今回のフィンランドへ行きの全ての始まりは、「暮らす旅びと」を出版した、かまくら春秋社の伊藤玄二郎社長に出会ったことだった。本の出版がなかなか決まらず、日々原稿を抱えて出版社を訪ね歩いていた時、知人からの紹介でお会いした。何気ない会話を交わしながら、彼は私の原稿に目を通すこともなく、しばらく話をした後、「いい本を出そうね」と出版を決めてくれた。その時は突然のことで、嬉しさより、あとでやっぱり出版は難しいと言われるのではないだろかなどと考えて、素直に喜びきれなかった。
「これ、最近うちで出した本なんだ。このサーミって民族知ってる?」子供向けのフィンランド図鑑。私の目の前で伊藤さんが広げたページは、雪のような白い肌に原色の鮮やかな民族衣装を身にまとった、サーミというヨーロッパで唯一の先住民族の写真だった。
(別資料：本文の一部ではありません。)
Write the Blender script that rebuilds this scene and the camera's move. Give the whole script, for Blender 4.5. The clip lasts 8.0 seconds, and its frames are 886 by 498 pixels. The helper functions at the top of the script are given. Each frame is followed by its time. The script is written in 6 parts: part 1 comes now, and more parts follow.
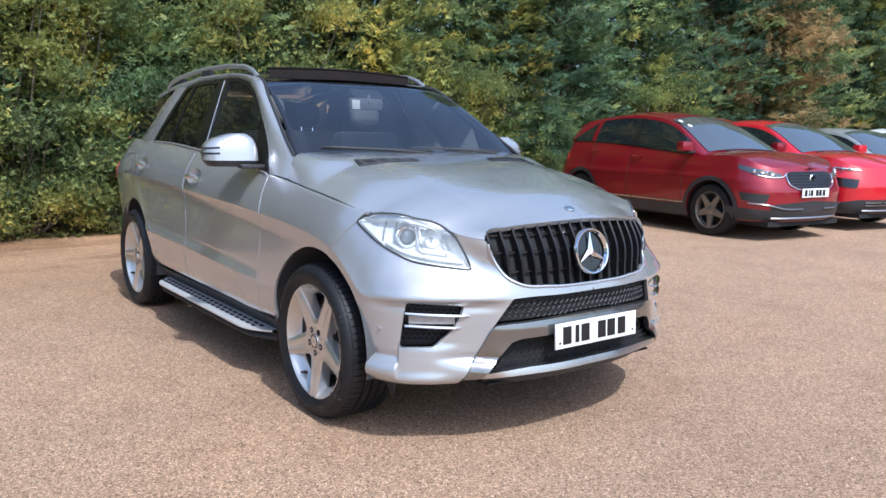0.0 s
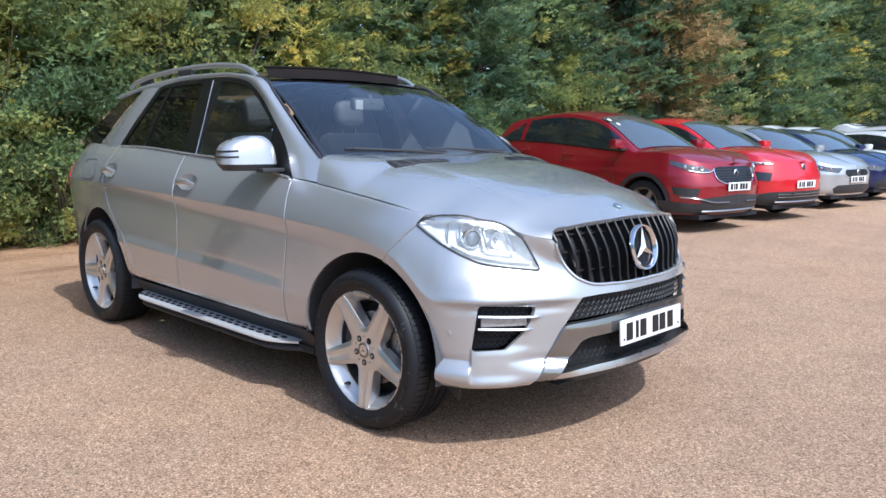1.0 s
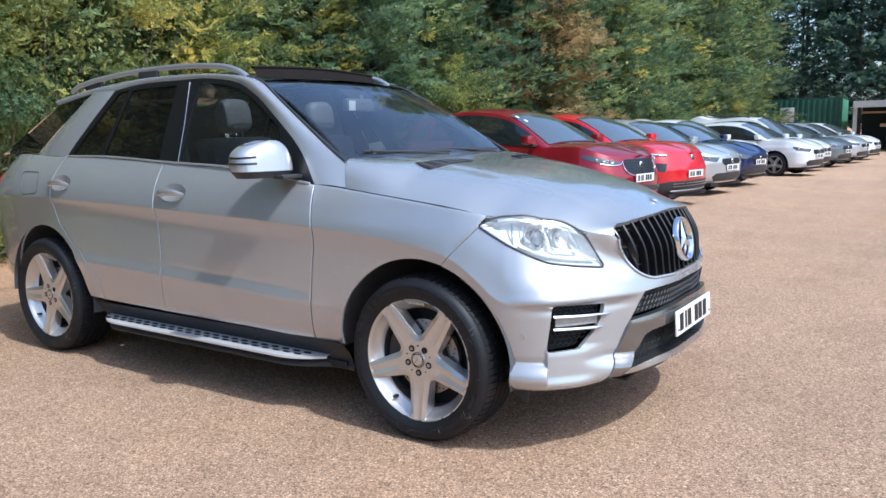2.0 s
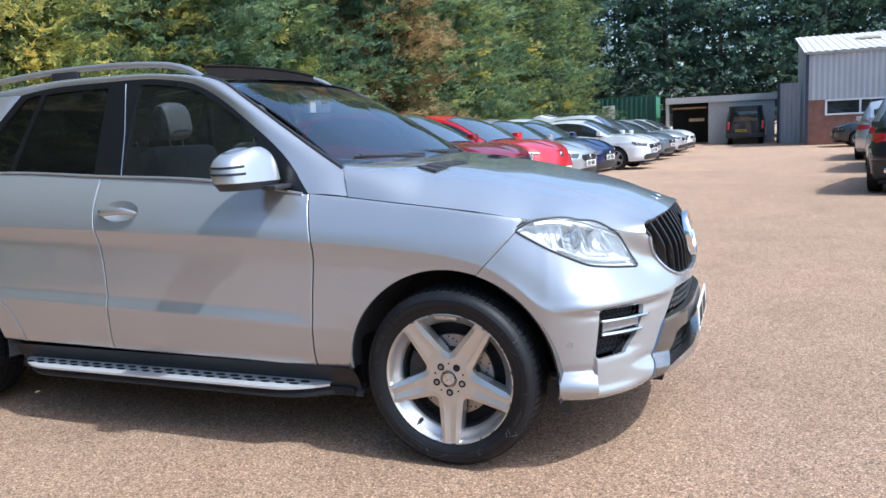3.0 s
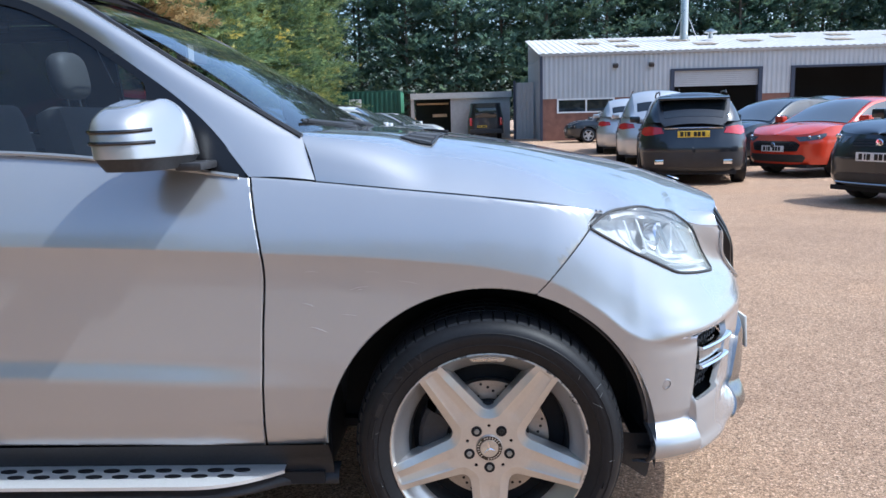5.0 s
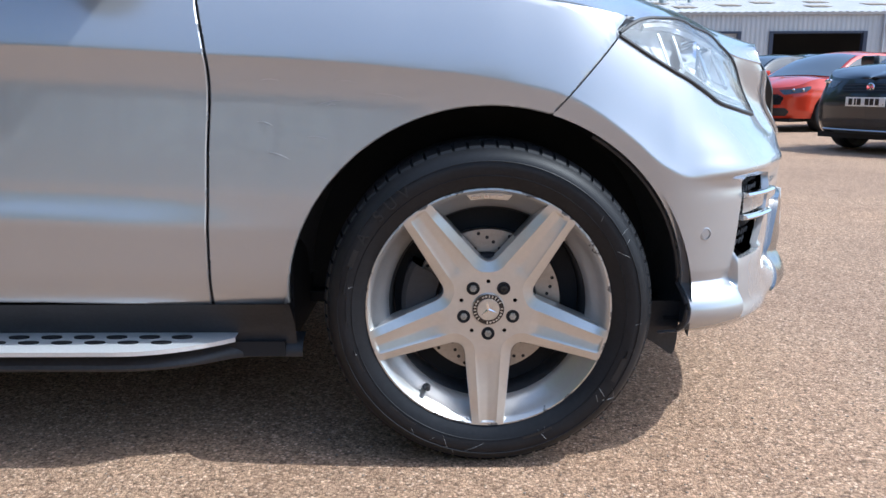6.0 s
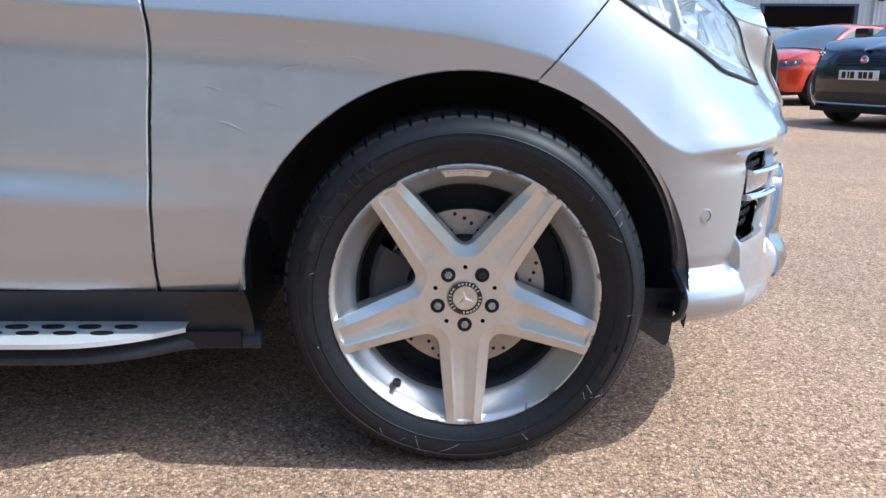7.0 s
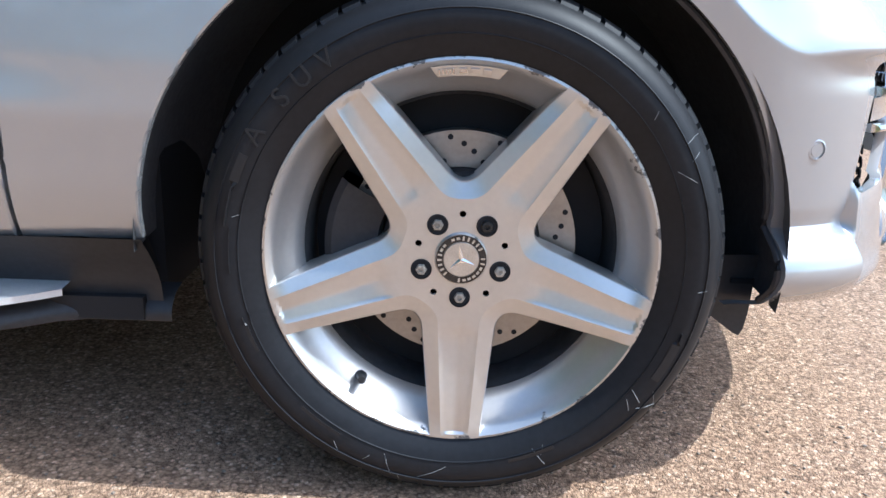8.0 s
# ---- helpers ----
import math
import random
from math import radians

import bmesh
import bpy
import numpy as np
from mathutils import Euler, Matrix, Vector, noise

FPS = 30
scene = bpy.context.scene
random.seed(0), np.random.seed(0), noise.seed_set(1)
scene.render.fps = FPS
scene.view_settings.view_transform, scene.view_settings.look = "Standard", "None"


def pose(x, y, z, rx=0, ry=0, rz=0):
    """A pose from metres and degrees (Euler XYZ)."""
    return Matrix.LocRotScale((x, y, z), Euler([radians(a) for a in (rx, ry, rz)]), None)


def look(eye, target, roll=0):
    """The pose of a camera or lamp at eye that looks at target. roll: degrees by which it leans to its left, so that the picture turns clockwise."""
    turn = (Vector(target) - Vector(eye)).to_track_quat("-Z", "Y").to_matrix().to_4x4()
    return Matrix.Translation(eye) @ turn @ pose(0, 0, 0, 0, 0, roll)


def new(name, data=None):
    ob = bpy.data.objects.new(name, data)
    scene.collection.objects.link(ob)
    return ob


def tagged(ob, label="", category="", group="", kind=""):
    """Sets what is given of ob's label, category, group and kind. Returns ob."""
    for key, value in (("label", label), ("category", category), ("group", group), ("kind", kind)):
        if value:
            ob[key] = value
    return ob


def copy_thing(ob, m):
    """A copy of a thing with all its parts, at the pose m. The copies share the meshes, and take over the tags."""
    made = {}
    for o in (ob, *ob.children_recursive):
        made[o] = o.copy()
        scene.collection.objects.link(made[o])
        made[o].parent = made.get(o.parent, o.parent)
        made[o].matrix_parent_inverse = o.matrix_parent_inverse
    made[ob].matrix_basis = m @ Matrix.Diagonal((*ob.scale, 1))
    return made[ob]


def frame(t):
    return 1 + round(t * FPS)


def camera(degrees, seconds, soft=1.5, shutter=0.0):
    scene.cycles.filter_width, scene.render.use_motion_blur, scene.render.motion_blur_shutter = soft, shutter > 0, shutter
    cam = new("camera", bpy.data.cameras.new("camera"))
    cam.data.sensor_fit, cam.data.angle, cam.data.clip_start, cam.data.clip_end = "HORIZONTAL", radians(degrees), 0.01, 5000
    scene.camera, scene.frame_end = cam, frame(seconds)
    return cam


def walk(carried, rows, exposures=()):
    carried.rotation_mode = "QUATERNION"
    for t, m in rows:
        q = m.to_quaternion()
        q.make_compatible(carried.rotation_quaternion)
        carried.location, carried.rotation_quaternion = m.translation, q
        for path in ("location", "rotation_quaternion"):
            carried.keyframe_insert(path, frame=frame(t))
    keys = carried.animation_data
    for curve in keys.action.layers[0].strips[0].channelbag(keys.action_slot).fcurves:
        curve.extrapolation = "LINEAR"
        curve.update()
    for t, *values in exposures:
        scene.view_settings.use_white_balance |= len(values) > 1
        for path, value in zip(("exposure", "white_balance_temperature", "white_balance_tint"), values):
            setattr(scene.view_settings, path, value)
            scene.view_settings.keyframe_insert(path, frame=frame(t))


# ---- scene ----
cam = camera(59.1, 8.0)
PATH = [
    (0, (3.217, -2.591, 1.347), (1.634, -1.405, 1.053), 1.0),
    (0.5, (2.947, -2.9, 1.347), (1.452, -1.603, 1.055), 0.8),
    (1, (2.67, -3.117, 1.332), (1.278, -1.711, 1.044), 0.3),
    (1.5, (2.326, -3.335, 1.345), (1.058, -1.815, 1.061), -0.4),
    (1.7, (2.169, -3.46, 1.327), (0.964, -1.889, 1.042), -0.8),
    (2.8, (1.325, -3.707, 1.392), (0.494, -1.913, 1.091), -2.1),
    (3, (1.126, -3.741, 1.352), (0.392, -1.905, 1.055), -2.7),
    (3.5, (0.752, -3.721, 1.366), (0.222, -1.818, 1.057), -3.1),
    (4, (0.401, -3.495, 1.345), (0.074, -1.548, 1.022), -3.1),
    (4.2, (0.255, -3.393, 1.336), (0.009, -1.436, 1.005), -2.8),
    (5.3, (-0.064, -2.768, 1.148), (-0.098, -0.796, 0.813), -0.9),
    (5.5, (-0.078, -2.668, 1.03), (-0.086, -0.699, 0.677), -0.5),
    (6, (-0.095, -2.598, 0.857), (-0.101, -0.642, 0.444), -0.2),
    (6.5, (-0.089, -2.546, 0.789), (-0.085, -0.601, 0.325), -0.1),
    (7, (-0.064, -2.425, 0.841), (-0.039, -0.484, 0.358), 0.3),
    (7.5, (-0.077, -2.142, 0.739), (-0.054, -0.213, 0.211), 0.9),
    (8, (-0.033, -1.957, 0.681), (-0.019, -0.037, 0.121), 2.0),
]
walk(cam, [(t, look(eye, target, roll)) for t, eye, target, roll in PATH],
     exposures=[(0, 0.72, 5480, 7), (2.0, 0.74, 5450, 6), (4.0, 0.84, 5350, 5), (5.5, 0.74, 5380, 5), (6.6, 0.84, 5350, 3), (7.2, 0.95, 5270, 3), (8.0, 1.17, 5250, 3)])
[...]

「ここに写ってる彼らから、いつも来いと言われているんだが、なかなかそうも行かなくてね。もし興味があるなら、紹介するよ」
カタログで自分好みの商品を見つけたような感覚だった。私は二つ返事で、「はい、お願いします」と言った。以前からそこへ行きたかったわけではない。ただ、行かない理由もなかった。なんだかすんなり受け入れてしまったのだ。それは、直感的な伊藤さんという存在への信頼と、彼らの写真から伝わってくる美しさだと思う。それから私のフィンランド遠征の準備が始まり、今日に至っている。人生どこに連れていかれるのかわからないものだ。
後日、伊藤さんより、写真家のなかのまさきさんを紹介してもらい、お会いさせてもらった。浅黒い肌にどこか異国を感じる雰囲気のなかのさんは、これまで北極圏へ何十年も通い、サーミ族の人々を撮り続けている。
ヘルシンキ、カレリア地方、北極圏イナリ。今回の旅は、全てなかのさんから紹介して頂いた家族にお世話になる。なかのさんが何十年もかけて築いた信頼の恩恵を受けるのだ。それは何にも変えることのできない最高の財産を共有させてもらうということ。なかのさんには、感謝してもしきれない。
最近はネットでカウチサーフィンなどのツールを利用すれば、世界中の様々な地域の人々の家に簡単に気軽に泊まることができる。それを否定するつもりは全くないが、私の定住旅行は自分の人生でご縁がある人から繋がっていく活動でありたいと思う。それが緩やかな線となって、様々な出会いと感動を生むと信じている。
フィンランド、正式名スオミ共和国。最初の滞在地、首都のヘルシンキでお世話になるヤリさんとアンネさん宅に昨日到着した。今日からフィンランドでの定住旅行が始まる。